--- START OF Dataset excerpts ---

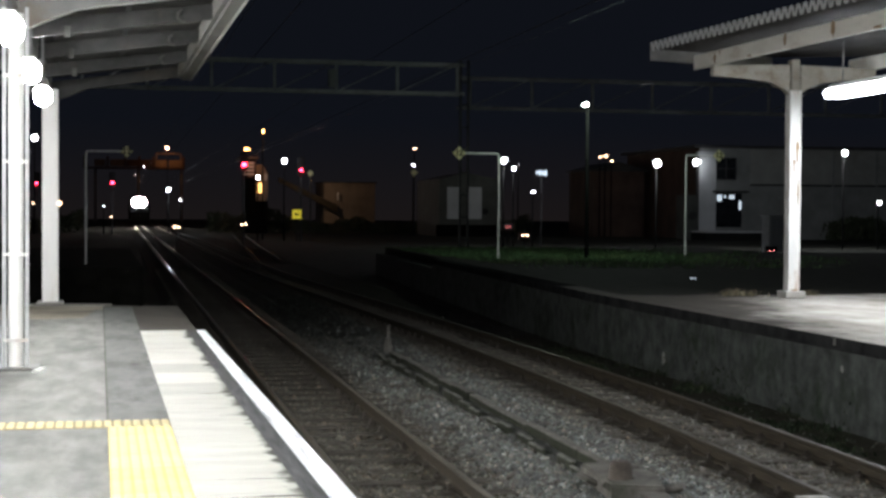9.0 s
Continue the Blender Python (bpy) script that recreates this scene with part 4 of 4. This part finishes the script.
shed()
floodlight(38.9, 150, 6.2, 0.05, 0.05, "flood", -1.14, 90, (0.95, 1.0, 0.9), "dim_lamp", "small pole lamp by the shed")


def brown_shed():
    t = thing("brown_shed", (48.6, 156, -1.14), "dim reddish-brown shed beside the warehouse", "building")
    b = B()
    box(b, 0, 5.6, 0, 9, 0, 6.9)
    part("wall", b, M["far_rust"], t)
    b = B()
    prism(b, [(-0.3, 6.9), (5.9, 6.9), (5.9, 7.05), (2.8, 7.9), (-0.3, 7.05)], -0.3, 9.2, "y")
    part("roof", b, M["tile"], t)


brown_shed()


def scrub(name, stretches, y, n, label, seed):
    """Low bushes of many small leaves, of uneven height."""
    rng = np.random.default_rng(seed)
    x = np.concatenate([rng.uniform(a, c, int(n * (c - a))) for a, c in stretches])
    m = len(x)
    yy = y + rng.normal(0, 1.0, m)
    top = np.array([1.7 + 1.5 * noise.noise((v * 0.16, 1.3, seed)) + 0.7 * noise.noise((v * 0.7, 4.3, seed)) for v in x])
    z = -1.14 + np.maximum(top, 0.5) * rng.random(m) ** 0.7
    c = np.stack([x, yy, z], 1)
    V = (c[:, None, :] + rng.normal(0, 0.13, (m, 4, 3))).reshape(-1, 3)
    me = raw(name, V.tolist(), [(4 * i, 4 * i + 1, 4 * i + 2) for i in range(m)] + [(4 * i, 4 * i + 2, 4 * i + 3) for i in range(m)], M["scrub"])
    return tagged(new(name, me), label, "bushes", kind="stuff")


scrub("scrub", ((-26, -4), (9.5, 47)), 176, 190, "dim scrub along the far side of the yard", 21)
scrub("bushes", ((66.5, 71.5),), 137, 420, "dark bushes in front of the warehouse wall", 22)


def orange_house():
    t = thing("brown_building", (28.2, 218.6, -1.14), "brown building lit by an orange street lamp", "building")
    b = B()
    box(b, 0, 7.3, 0, 10, 0, 6.5)
    part("wall", b, M["far_brown"], t)
    b = B()
    box(b, -0.2, 7.5, -0.3, 10.2, 6.5, 6.7)
    part("roof", b, M["tile"], t)
    b = B()
    prism(b, [(-6.6, 6.6), (1.7, 2.3), (1.7, 3.4), (-6.6, 7.2)], -1.4, -0.01, "y")
    part("sloping_canopy", b, M["rust"], t)
    for x in (3.1, 4.9):
        b = B()
        box(b, x, x + 1.0, -0.05, -0.005, 2.6, 4.4)
        part("shutter", b, M["far_brown"], t)
    b = B()
    box(b, 1.78, 1.92, -0.9, -0.7, 4.1, 5.2)
    part("pale_strip", b, M["cleanwhite"], t)


orange_house()
floodlight(25.5, 212, 5.6, 0.1, 0.1, "sodium", watts=330, color=(1, 0.68, 0.44), label="orange street lamp on a thin pole")


def lit_house():
    t = thing("lit_house", (13.6, 172, -1.14), "tall narrow house front glowing orange under a lamp", "building")
    b = B()
    box(b, 0.1, 1.0, 0.3, 8, 0, 8.2)
    part("wall", b, M["soot"], t)
    b = B()
    box(b, 1.0, 2.3, 0.2, 8, 0, 3.6)
    part("lower_wall", b, M["soot"], t)
    b = B()
    prism(b, [(1.0, 3.6), (2.15, 3.6), (2.3, 4.4), (2.3, 6.6), (1.7, 7.6), (1.0, 7.6)], 0, 8, "y")
    part("lit_wall", b, M["far_brown"], t)
    b = B()
    prism(b, [(-0.6, 6.9), (0.0, 6.2), (0.75, 6.2), (0.9, 8.0), (-0.2, 8.0)], -0.3, 0.28, "y")
    sb = part("sign_box", b, M["far_rust"], t)
    for k in range(4):
        b = B()
        z = 6.45 + 0.40 * k
        prism(b, [(-0.35 + 0.08 * k, z), (0.72, z), (0.75, z + 0.2), (-0.3 + 0.08 * k, z + 0.2)], -0.34, -0.301, "y")
        part("pale_slat", b, M["far_white"], sb)
    b = B()
    prism(b, [(-0.7, 8.2), (1.2, 8.2), (1.2, 8.5), (-0.7, 8.5)], -0.5, 8, "y")
    part("roof", b, M["tile"], t)
    b = B()
    box(b, 1.1, 1.6, -0.12, -0.02, 4.5, 5.6)
    part("window", b, M["winorange"], t, "bright orange window")
    b = B()
    box(b, 1.9, 2.2, -0.12, -0.02, 5.9, 6.6)
    part("window", b, M["far_white"], t)


lit_house()
floodlight(13.4, 170.2, 8.1, 1.0, 0.30, "sodium", watts=160, color=(1, 0.42, 0.18), label="orange street lamp on a curved arm")


def bridge():
    t = thing("footbridge", (-6, 336, -1.14), "far footbridge across the yard lit orange", "bridge")
    b = B()
    box(b, -2, 19.2, 0, 3, 11.2, 11.6)
    part("deck", b, M["far_rust"], t)
    for k, (x0, x1) in enumerate(((0.3, 2.6), (3.5, 6.4), (7.0, 9.4), (9.9, 12.4), (13.0, 15.6), (15.9, 18.7))):
        b = B()
        box(b, x0, x1, -0.1, 0, 11.75 if k < 4 else 11.6, 13.2)
        part("parapet_panel", b, M["far_brown"] if k in (0, 1, 4, 5) else M["far_rust"], t)
    for x in (-1.8, 3.05, 6.7, 9.65, 12.7, 18.95):
        b = B()
        box(b, x - 0.25, x + 0.25, -0.15, 0.1, 11.6, 13.9)
        part("parapet_post", b, M["far_rust"], t)
    for x in (0.5, 9.5, 18.6):
        b = B()
        box(b, x - 0.28, x + 0.28, 0.8, 2.2, 0, 11.2)
        part("pier", b, M["far_grey"], t)
    b = B()
    prism(b, [(13.0, 14.2), (13.3, 14.55), (15.9, 14.75), (18.4, 14.55), (18.7, 14.2), (18.4, 14.4), (15.9, 14.55), (13.3, 14.4)], -0.2, 2.8, "y")
    part("shelter_roof", b, M["far_brown"], t)
    for x in (13.3, 18.4):
        b = B()
        box(b, x - 0.12, x + 0.12, 0.3, 0.6, 11.6, 14.35)
        part("shelter_post", b, M["far_brown"], t)


bridge()
floodlight(9.46, 333.5, 14.5, 1.0, 1.0, "warm", watts=230, color=(1, 0.40, 0.14), label="orange lamp over the footbridge")

# trackside cabinet and small ground markers
b = B()
box(b, -0.65, 0.65, -0.35, 0.35, 0, 2.39, bev=0.03)
box(b, -0.72, 0.72, -0.42, 0.42, 2.39, 2.47, bev=0.02)
for s in (-0.31, 0.31):
    box(b, s - 0.28, s + 0.28, -0.372, -0.34, 0.2, 2.25, bev=0.01)
bmesh.ops.rotate(b, verts=b.verts[:], cent=(0, 0, 0), matrix=Matrix.Rotation(math.radians(24), 3, "Z"))
solo("relay_cabinet", b, M["palegrey"], "grey steel relay cabinet standing in the yard", "cabinet", (41.62, 94.4, -1.14))
for x, y, z, w in ((12.49, 32.6, -0.045, 0.15), (15.3, 31.35, -0.045, 0.10), (7.38, 85.6, -1.14, 0.22)):
    b = B()
    cyl(b, (x, y, z), (x, y, z + w * 0.12), w * 0.5, w * 0.4, 12)
    solo("ground_marker", b, M["winwhite"], "low glowing white marker lamp in the yard", "marker", group="ground markers")


# ---------------------------------------------------------------- grass
def blades(name, n, area, h, mat, label, seed, z=-0.04, spread=None, thin=1.0, rise=0.0):
    rng = np.random.default_rng(seed)
    x = rng.uniform(area[0], area[1], n)
    y = rng.uniform(area[2], area[3], n)
    if spread is not None:
        k = spread(x, y)
        x, y = x[k], y[k]
        n = len(x)
    z = z + rise * rng.random(n) ** 2
    a = rng.uniform(0, math.pi, n)
    hh = h * rng.uniform(0.4, 1.2, n)
    w = (0.012 + 0.01 * rng.random(n)) * thin
    lean = rng.normal(0, 0.35, (n, 2)) * hh[:, None]
    V = np.zeros((n, 4, 3))
    V[:, 0] = np.stack([x - w * np.cos(a), y - w * np.sin(a), z], 1)
    V[:, 1] = np.stack([x + w * np.cos(a), y + w * np.sin(a), z], 1)
    V[:, 2] = np.stack([x + w * 0.7 * np.cos(a) + lean[:, 0] * 0.4, y + w * 0.7 * np.sin(a) + lean[:, 1] * 0.4, z + hh * 0.6], 1)
    V[:, 3] = np.stack([x + lean[:, 0], y + lean[:, 1], z + hh], 1)
    fs = []
    for i in range(n):
        fs += [(4 * i, 4 * i + 1, 4 * i + 2), (4 * i, 4 * i + 2, 4 * i + 3)]
    me = raw(name, V.reshape(-1, 3).tolist(), fs, mat)
    return tagged(new(name, me), label, "grass", kind="stuff")


blades("grass", 70000, (10.3, 23, 38, 61.8), 0.08, M["grass"], "short green grass under the yard lamp", 3, -0.04,
       lambda x, y: np.random.default_rng(8).random(len(x)) < np.clip(1.15 * np.exp(-((x - 14.2) / 3.4) ** 2 - ((y - 51.0) / 7.0) ** 2) + 0.12 * (np.sin(x * 1.3) * np.sin(y * 0.9) > 0.2), 0, 1))
def clump(cx, cy, r):
    return lambda x, y: np.random.default_rng(2).random(len(x)) < np.exp(-((x - cx) / r) ** 2 - ((y - cy) / r) ** 2)


blades("dry_weeds", 900, (9.9, 10.9, 24.5, 25.5), 0.12, M["drygrass"], "tuft of dry weeds on the platform", 5, 0.0, clump(10.4, 25.0, 0.26), 0.35)
blades("dry_weeds", 400, (11.4, 12.0, 24.7, 25.3), 0.10, M["drygrass"], "tuft of dry weeds on the platform", 6, 0.0, clump(11.72, 25.0, 0.12), 0.35)
b = B()
prism(b, [(7.38, -10), (8.12, -10), (8.12, 30), (7.5, 30), (7.47, 20), (7.40, 14)], -1.2, -1.065, "z")
solo("verge", b, M["turf"], "dark weedy soil strip at the foot of the platform wall", "ground", kind="structure")


def weedy(x, y):
    r = np.random.default_rng(12)
    f = np.array([noise.noise((a * 2.2, c * 1.1, 5)) for a, c in zip(x, y)])
    return r.random(len(x)) < np.clip(0.02 + 1.5 * f, 0, 1)


blades("wall_weeds", 9000, (7.25, 8.09, 11, 27), 0.085, M["weed"], "low green weeds along the foot of the island wall", 7, -1.075, weedy, 0.9)
blades("wall_weeds", 2600, (8.095, 8.128, 11, 27), 0.07, M["weed"], "small weeds rooted in the island wall", 9, -1.07, weedy, 0.7, 0.35)


# ---------------------------------------------------------------- the train
def train():
    t = thing("train", (2.42, 300, RAIL_Z), "dark train approaching with bright headlights", "train")
    b = B()
    prism(b, [(-1.4, 0.95), (-1.45, 1.2), (-1.45, 2.9), (-1.1, 3.5), (-0.5, 3.72), (0.5, 3.72), (1.1, 3.5), (1.45, 2.9), (1.45, 1.2), (1.4, 0.95)], 0, 20, "y")
    part("body", b, M["soot"], t)
    for s in (-0.75, 0.75):
        b = B()
        box(b, s - 0.5, s + 0.5, -0.03, 0.02, 2.0, 2.8, bev=0.02)
        part("windscreen", b, M["glassdark"], t)
    b = B()
    box(b, -1.2, 1.2, -0.12, 0.3, 0.35, 0.95, bev=0.03)
    part("skirt", b, M["soot"], t)
    b = B()
    box(b, -1.05, 1.05, -0.2, 0.05, 2.62, 4.02, bev=0.08)
    hb = part("headlight_box", b, M["soot"], t)
    for s in (-0.36, 0.36):
        b = B()
        cyl(b, (s, -0.20, 3.32), (s, -0.235, 3.32), 0.66, 0.64, 24)
        part("headlight", b, M["headlight"], hb, "bright white headlight", True)
    for y in (2.5, 4.6, 15.2, 17.3):
        for s in (-0.533, 0.533):
            b = B()
            cyl(b, (s - 0.06, y, 0.43), (s + 0.06, y, 0.43), 0.43, seg=20)
            part("wheel", b, M["rust"], t)
    return t


TRAIN = train()


def motions():
    walk(TRAIN, [(t, pose(2.42, y, RAIL_Z)) for t, y in ((0, 300), (3.5, 263), (8, 227), (12.5, 203.5), (16, 186))])


motions()
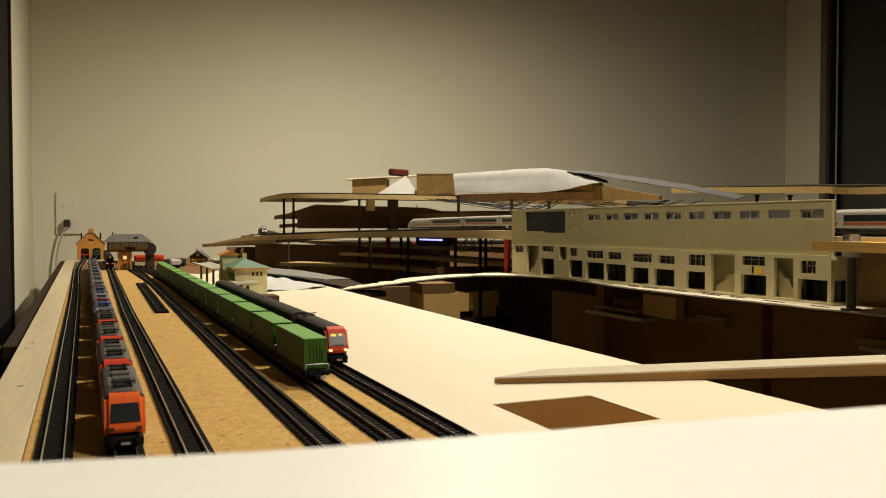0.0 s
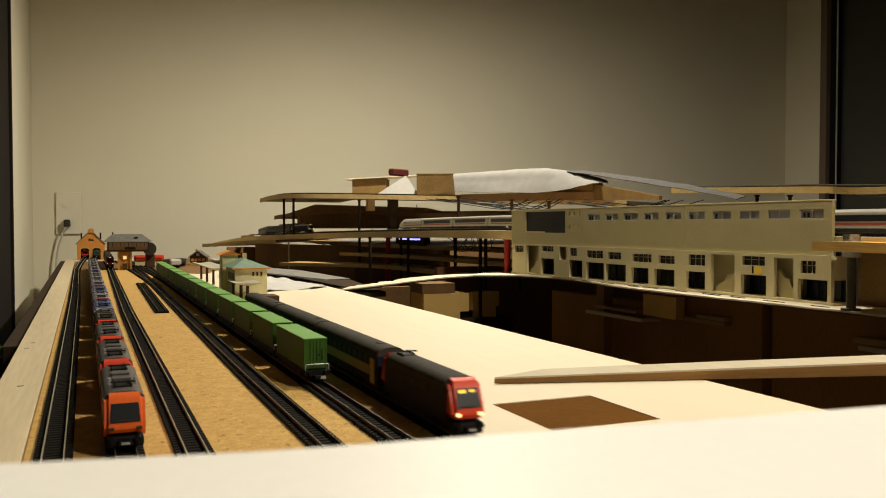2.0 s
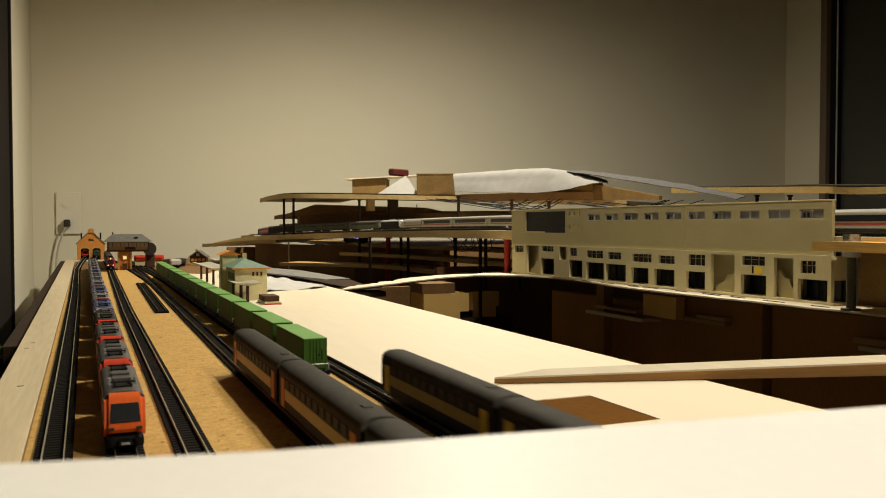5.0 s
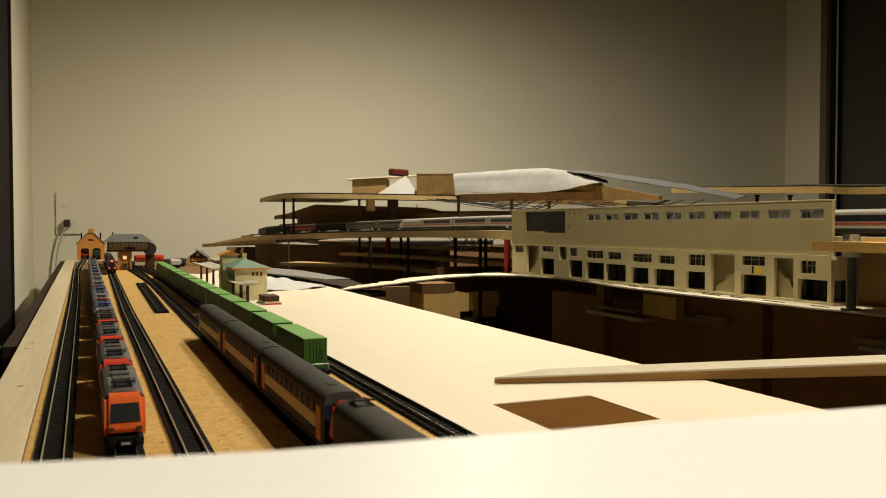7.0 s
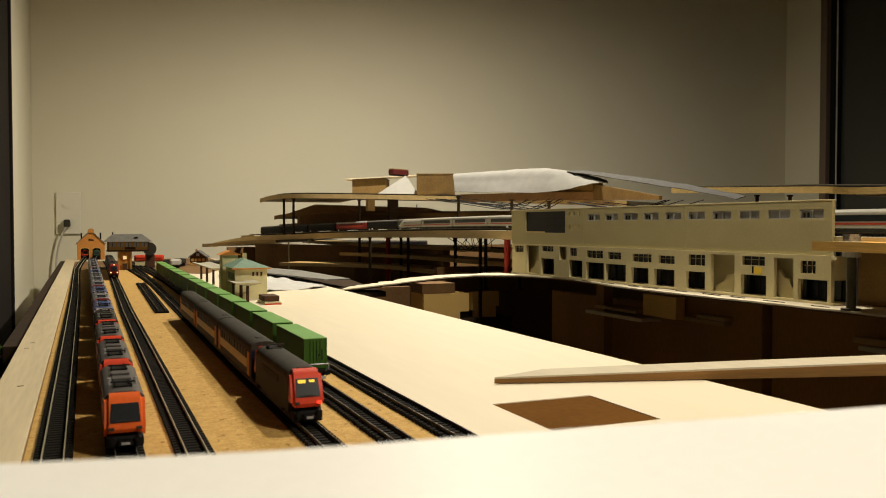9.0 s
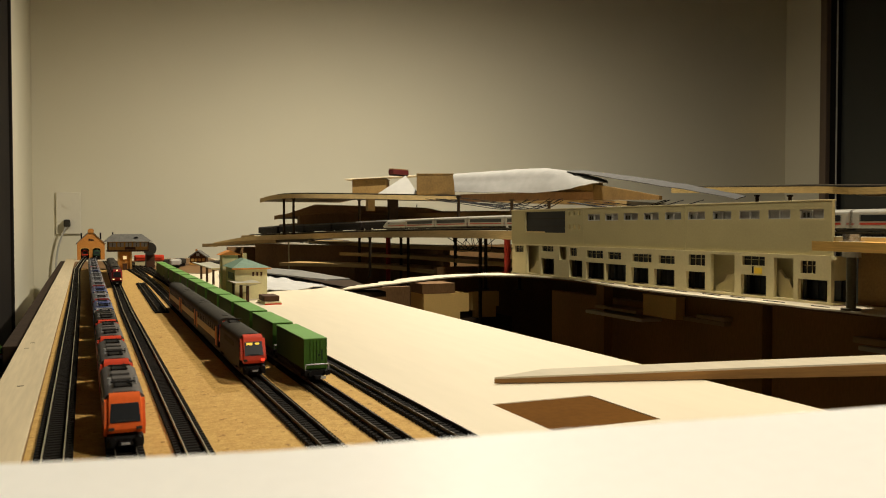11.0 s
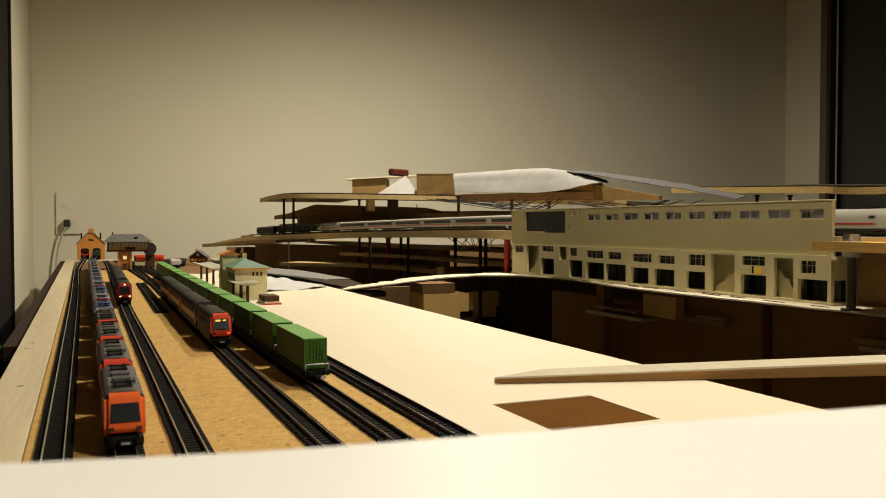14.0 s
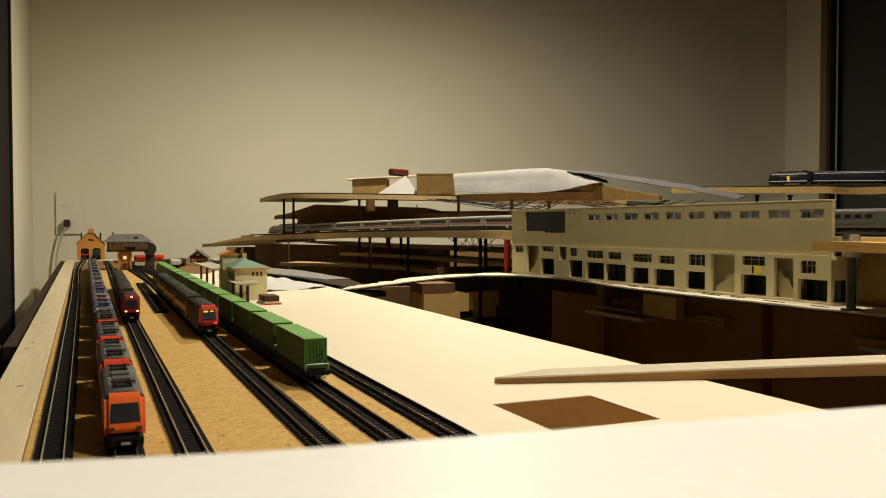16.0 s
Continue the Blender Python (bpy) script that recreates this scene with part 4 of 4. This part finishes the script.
# parked line of locomotives
PARK = "locomotives parked nose to tail"
kinds = [loco("locomotive", "orange-red electric locomotive with dark grey roof, parked in front", .1040, M_ORANGE, M_ORANGE, M_MIDROOF, group=PARK),
         loco("locomotive", "red electric locomotive with dark roof gear, parked in line", .1085, M_RED, M_RED, M_MIDROOF, group=PARK),
         loco("locomotive", "grey and dark blue electric locomotive, parked in line", .1065, M_BLUE, M_SILVER, M_BLUE, group=PARK),
         loco("locomotive", "silver grey electric locomotive, parked in line", .1085, M_SILVER, M_SILVER, M_PALEROOF, group=PARK),
         loco("locomotive", "dark red electric locomotive with silver roof, parked in line", .1085, M_DKRED, M_DKRED, M_PALEROOF, group=PARK),
         loco("locomotive", "dark grey electric locomotive with red cab corners, parked in line", .107, M_BLUEDARK, M_RED, M_GREYROOF, group=PARK)]
for k in kinds:
    resize(k, 1.0, 1.0, 1.02)
y = 0.409
RAIL_Z = 0.0065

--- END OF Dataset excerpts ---

Exercise. Everything from the first line to the line with "pole lamp by" must be repeated exactly, and nothing else. Leave the pictures out.

In response.
9.0 s
Continue the Blender Python (bpy) script that recreates this scene with part 4 of 4. This part finishes the script.
shed()
floodlight(38.9, 150, 6.2, 0.05, 0.05, "flood", -1.14, 90, (0.95, 1.0, 0.9), "dim_lamp", "small pole lamp by the shed")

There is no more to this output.